“The snatch is an old-school powerlifting movement that has experienced a renaissance over the past few years thanks to CrossFit,” Jason Bell, trainer at YG Studios, says. The snatch forces you to use speed and momentum to lift a weighted bar from the ground to an overhead deep-squatted position, then drive back up to a standing position with arms extended overhead. It sounds like a gnarly maneuver, and it is, especially when it comes to your knees. “[The snatch] is terrible for the knees, elbows, lower back, and shoulders,” Bell explains.
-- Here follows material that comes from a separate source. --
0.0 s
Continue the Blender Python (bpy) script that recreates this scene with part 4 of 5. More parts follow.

And you need all of those joints!
Bell suggests breaking down the exercise into two parts: “All of these same muscles can be worked safely, more effectively, with proper weight and no momentum by simply splitting it into two movements: the deadlift and the seated military press.”
“Aside from wreaking havoc on your shoulders -- even when you execute them correctly -- dips serve no extra beneficial purpose that a slow and controlled push-up couldn’t do,” explains Josey Greenwell, a Barry’s Bootcamp instructor. “Most gym-goers, especially men, read that dips pack on the size and add extra mass to the chest, when in fact most perform a dip incorrectly and only engage their triceps, failing to truly isolate the chest.” The end result is an incredible amount of strain on the shoulder joins.
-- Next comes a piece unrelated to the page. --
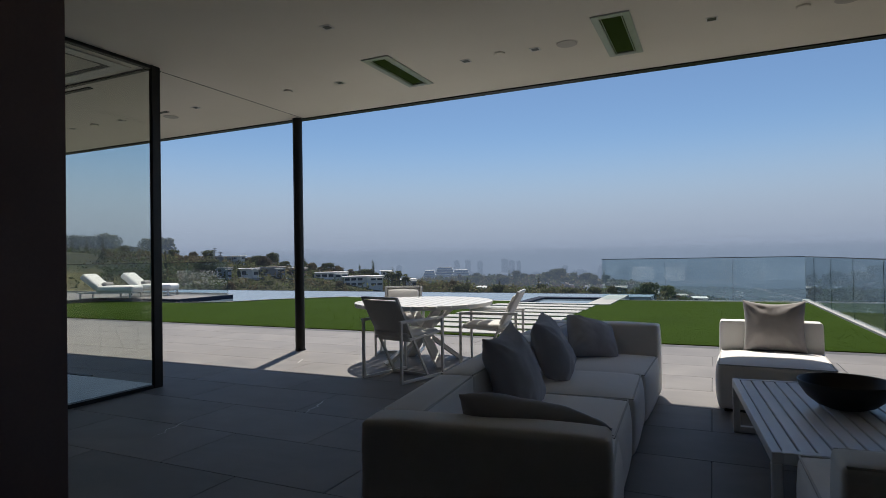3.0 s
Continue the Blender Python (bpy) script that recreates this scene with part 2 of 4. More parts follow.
MIRROR_DARK = mottled("dark_heater_glass", (0.008, 0.009, 0.01), (0.012, 0.013, 0.014), 3, 0.03, spec=0.2, bump=0.0)
GLASS = glass_material("clear_pane", (0.86, 0.88, 0.85))
RAIL_GLASS = glass_material("green_rail_pane", (0.875, 0.94, 0.945))
TURF, BLADES, WATER, LAND = turf_material(), blade_material(), water_material(), land_material()
POOL_TILE = mottled("dark_blue_pool_tile", (0.012, 0.018, 0.035), (0.02, 0.028, 0.05), 4, 0.7, spec=0.12)
PALE_STONE = mottled("pale_limestone", (0.36, 0.35, 0.33), (0.44, 0.43, 0.4), 1.4, 0.7, fine=120)
PALE_FLOOR = mottled("pale_indoor_floor", (0.5, 0.49, 0.47), (0.58, 0.57, 0.55), 1.2, 0.35)
LEAF = foliage_material("leaf_green", (0.058, 0.07, 0.03), (0.098, 0.108, 0.045), (0.16, 0.16, 0.068))
LEAF_BROWN = foliage_material("leaf_olive_brown", (0.08, 0.066, 0.036), (0.125, 0.1, 0.052), (0.19, 0.155, 0.08))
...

As an alternative, Greenwell recommends performing a variety of push-ups -- wide grip and close grip -- to hit all the muscles typical dip machines target. “That way, you can adjust your hand positioning from a wide to close range, as well as your tempo from fast to slow, really engaging your chest for that ‘burn’ effect you’re looking for,” Greenwell suggests. “If it’s mass you want, there’s nothing better than an incline barbell bench press to really add that sought-after ‘thick’ look to your chest.”